Transcript for:
Marketing Myopia and Consumer Needs

Every year, some 30,000 new consumer products are launched, and 90% of them fail. A key reason is what the late Harvard Business School professor Theodore Levitt famously termed marketing myopia-- a nearsighted focus on selling products and services rather than seeing the big picture of what consumers really want. As he used to tell his students, people don't want to buy a quarter inch drill. They want to buy a quarter inch hole. The railroad lines are a classic case study. They fell into a steep decline because they thought they were in the rail business, rather than being providers of transportation. Instead of branching out into cars, trucks, or airplanes, they let other companies steal away their passenger and freight traffic. Or take oil and gas companies. They belatedly started to think of themselves as energy providers. But they still devote most of their resources to petroleum.

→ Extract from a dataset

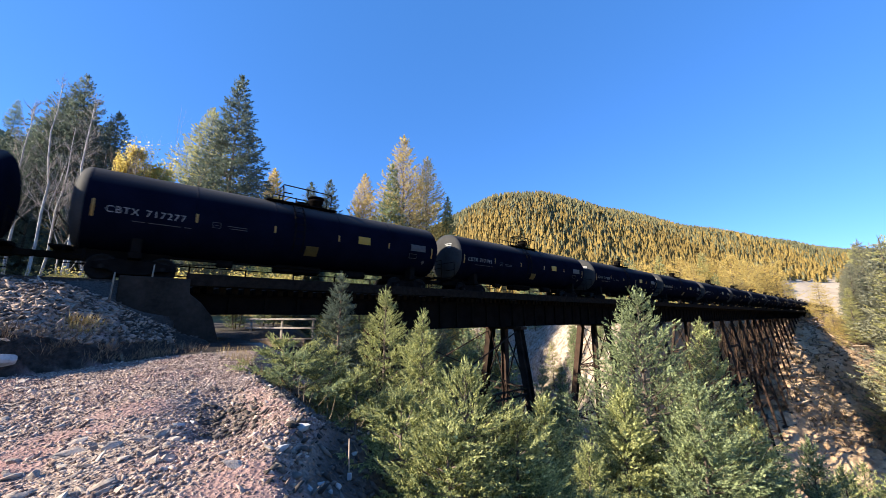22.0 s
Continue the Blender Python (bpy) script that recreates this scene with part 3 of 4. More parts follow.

If they fail to develop alternative fuels, they risk becoming companies without an industry. Many others have made, and continue to make, the same mistake. Organizations invest so much time, energy, and money in what they currently do that they're blind to the future. They get lulled into thinking they're in a growth industry, rather than continuously capitalizing on growth opportunities. To avoid the same fate, leaders should ask themselves-- what business are we really in? They need to understand that the goal isn't to sell things, it's to satisfy customers, and accept the fact that most existing products and services can and will be replaced by competitive alternatives. Then, they can identify new offerings that meet consumers' needs sooner than any existing or potential competitor. That's the cure for marketing myopia.